Exclusive look at NY Fashion Week: It costs a fortune, but it’s ‘best bang for the buck’

It’s New York Fashion Week, and for the next couple of days, models will be showcasing runway looks from the world’s top designers. Each show is a highly anticipated event, the culmination of years of hard work, creative effort, and business acumen. Everybody who’s somebody in the fashion business is here.

We got an exclusive behind-the-scenes look at the Badgley Mischka show.

All that glitz on the runway is a product of designers poring over their drawings and sketches and coming up with a new look – a dress that women will fall in love with not just on the cover of some magazine, but actually buy online or in a store and bring home. These shows help bolster the fashion industry’s $385.7 billion market.

“There’s nothing more boring than a beautiful dress that just lives in the closet,” says Mark Badgley, co-founder of the Badgley Mischka fashion brand.

American designers Mark Badgley and James Mischka started their fashion business about 30 years ago in 1988 with a $250,000 loan from family. Their creativity and vision blossomed into a multimillion-dollar fashion empire. Their designs have been worn by Sarah Jessica Parker, Julia Roberts, Kate Winslet, Ashley Judd, among other celebrities.

Credit: Badgley Mischka
Badgley Mischka 2019 Fall Collection Runway Show at Spring Studios on the first day of New York Fashion Week. Photo credit: Badgley Mischka

It takes four to five months to get a dress from runway to the store once buyers are interested. A Badgley Mischka day dress retails for anywhere from $400 to $1,500.

Designers pull out all the stops for fashion week because it’s an integral part of their business. Show cost varies, depending on the level of production involved, fabrics, hours of handwork, as well as venue, which can range from $15,000 to $60,000, according to Fashionista.

“Shows are exhausting,” Badgley says. “They cost a fortune. But it truly is, we think, the best bang for the buck. It’s a ruthless business. It's where you can put together everything that you're working on and showcase it in the most meaningful way possible. We like doing them. We can't imagine not doing them.”

Badgley Mischka showcased its “Post War Glamour”-themed fall collection on the first day of New York Fashion Week at Spring Studios in NY. Models wore 30 designs from the Badgley Mischka Couture collection and Sportswear collections; 20 models wearing vibrant red cocktail dresses took the stage for the show finale.
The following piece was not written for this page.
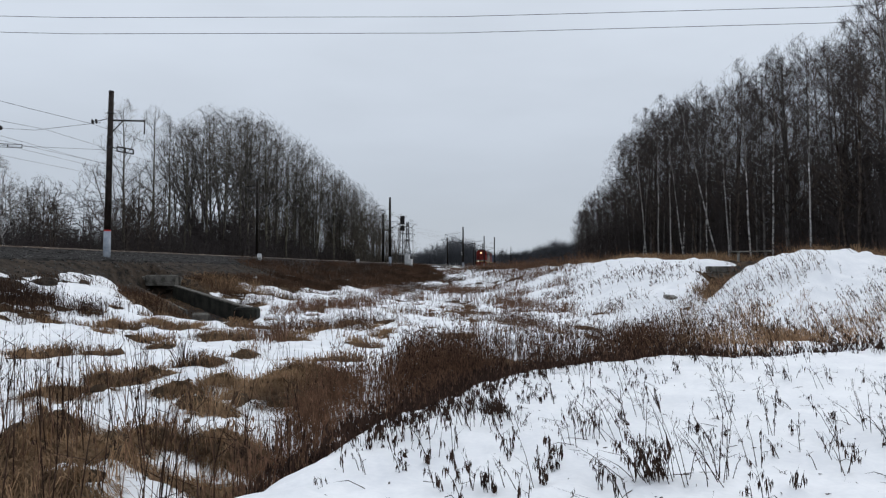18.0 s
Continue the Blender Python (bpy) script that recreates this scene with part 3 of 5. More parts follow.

Mischka says fabrics are the biggest expense when they’re developing the collection. “We use fabrics anywhere from $3 a yard to $300 a yard. We use everything from burlap to a crushed panne velvet that’s $180 a yard out of Paris,” says Badgley.

Despite its sometimes prohibitive cost, the runway show is an opportunity for the designers to showcase their clothes. “It kind of validates you as a fashion company to do a runway show and to have your video out there and to have your images out there on the internet,” James Mischka says.

It’s also where buyers from Saks Fifth Avenue, Neiman Marcus, and Bloomingdale’s, see the product and decide which pieces they want to sell at stores.

“We let the designers design what they want to design. There’s not actually a sales strategy,” says Lara Piropato, Badgley Mischka’s EVP. “It’s really a creative process and organically, it turns out there are a lot of different price points that go down the runway, so it reaches different retailers.”